Exercise task:
Retype the lines beneath this one, from the first through the line containing "copy_thing(fit0, m)". Pictures are left out.

Material:
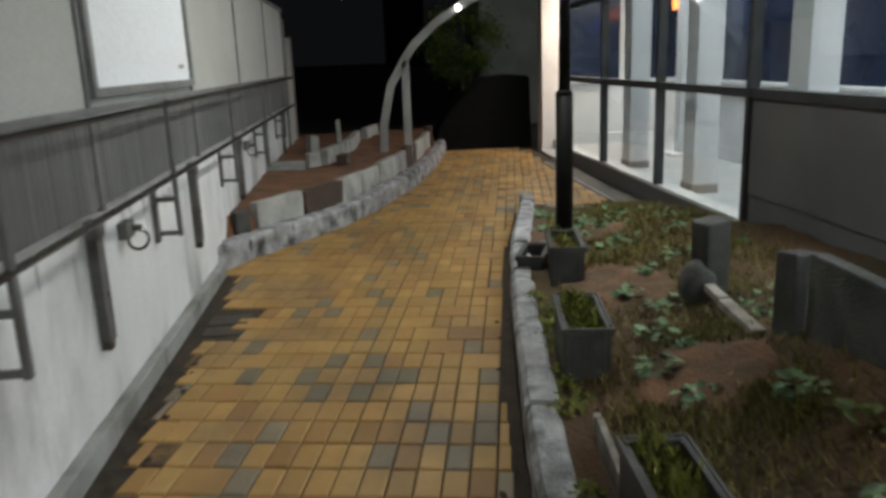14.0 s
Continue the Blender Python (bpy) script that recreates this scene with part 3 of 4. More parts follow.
# ceiling light fittings
fit0 = None
for ly in [0.0 + 2.5 * k for k in range(12)]:
    for lx in (2.3, 4.6):
        m = Matrix.Translation((lx, ly, TOP + 0.03))
        if fit0 is None:
            fit0 = empty("ceiling_light", m, "long white fluorescent ceiling light, lit", "light", "concourse lights")
            part("housing", cube((-0.16, -0.65, -0.06), (0.16, 0.65, 0.0), 0.01), M["interior"], fit0)
            b = bmesh.new()
            rod(b, (-0.07, -0.6, -0.085), (-0.07, 0.6, -0.085), 0.018, seg=8)
            part("tube", b, M["tube"], fit0)
            b = bmesh.new()
            rod(b, (0.07, -0.6, -0.085), (0.07, 0.6, -0.085), 0.018, seg=8)
            part("tube", b, M["tube"], fit0)
        else:
            copy_thing(fit0, m)


def hanging_sign(at, w, h, mat, label):
    th = empty("hanging_sign", at, label, "sign", "lit signs in the concourse")
    part("case", cube((-0.05, -w / 2, -h / 2), (0.05, w / 2, h / 2), 0.01), M["mullion"], th)
    part("face", cube((-0.058, -w / 2 + 0.02, -h / 2 + 0.02), (-0.05, w / 2 - 0.02, h / 2 - 0.02)), mat, th, "glowing face")
    part("face", cube((-w / 2 * 0 - 0.04, -w / 2 - 0.006, -h / 2 + 0.02), (0.04, -w / 2, h / 2 - 0.02)), mat, th, "glowing end")
    b = bmesh.new()
    rod(b, (0, 0, h / 2), (0, 0, TOP + 0.04 - at[2]), 0.012, seg=6)
    part("hanger", b, M["mullion"], th)


hanging_sign((3.5, 19.4, 2.25), 2.0, 0.2, M["sign_blue"], "long glowing blue direction sign")
hanging_sign((3.5, 28.0, 2.36), 1.4, 0.22, M["sign_orange"], "orange lit train display")
hanging_sign((3.5, 24.3, 1.93), 0.8, 0.14, M["sign_blue"], "small glowing blue sign")
hanging_sign((3.5, 15.4, 2.3), 1.0, 0.24, M["sign_white"], "white glowing sign with blue edge")
hanging_sign((3.5, 16.6, 2.2), 1.1, 0.2, M["sign_blue"], "short glowing blue sign above the machine")
hanging_sign((3.5, 26.8, 2.2), 0.9, 0.14, M["sign_blue"], "glowing blue sign near the doorway")
hanging_sign((3.8, 12.9, 2.35), 0.3, 0.16, M["sign_orange"], "orange lit panel in the concourse")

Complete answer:
14.0 s
Continue the Blender Python (bpy) script that recreates this scene with part 3 of 4. More parts follow.
# ceiling light fittings
fit0 = None
for ly in [0.0 + 2.5 * k for k in range(12)]:
    for lx in (2.3, 4.6):
        m = Matrix.Translation((lx, ly, TOP + 0.03))
        if fit0 is None:
            fit0 = empty("ceiling_light", m, "long white fluorescent ceiling light, lit", "light", "concourse lights")
            part("housing", cube((-0.16, -0.65, -0.06), (0.16, 0.65, 0.0), 0.01), M["interior"], fit0)
            b = bmesh.new()
            rod(b, (-0.07, -0.6, -0.085), (-0.07, 0.6, -0.085), 0.018, seg=8)
            part("tube", b, M["tube"], fit0)
            b = bmesh.new()
            rod(b, (0.07, -0.6, -0.085), (0.07, 0.6, -0.085), 0.018, seg=8)
            part("tube", b, M["tube"], fit0)
        else:
            copy_thing(fit0, m)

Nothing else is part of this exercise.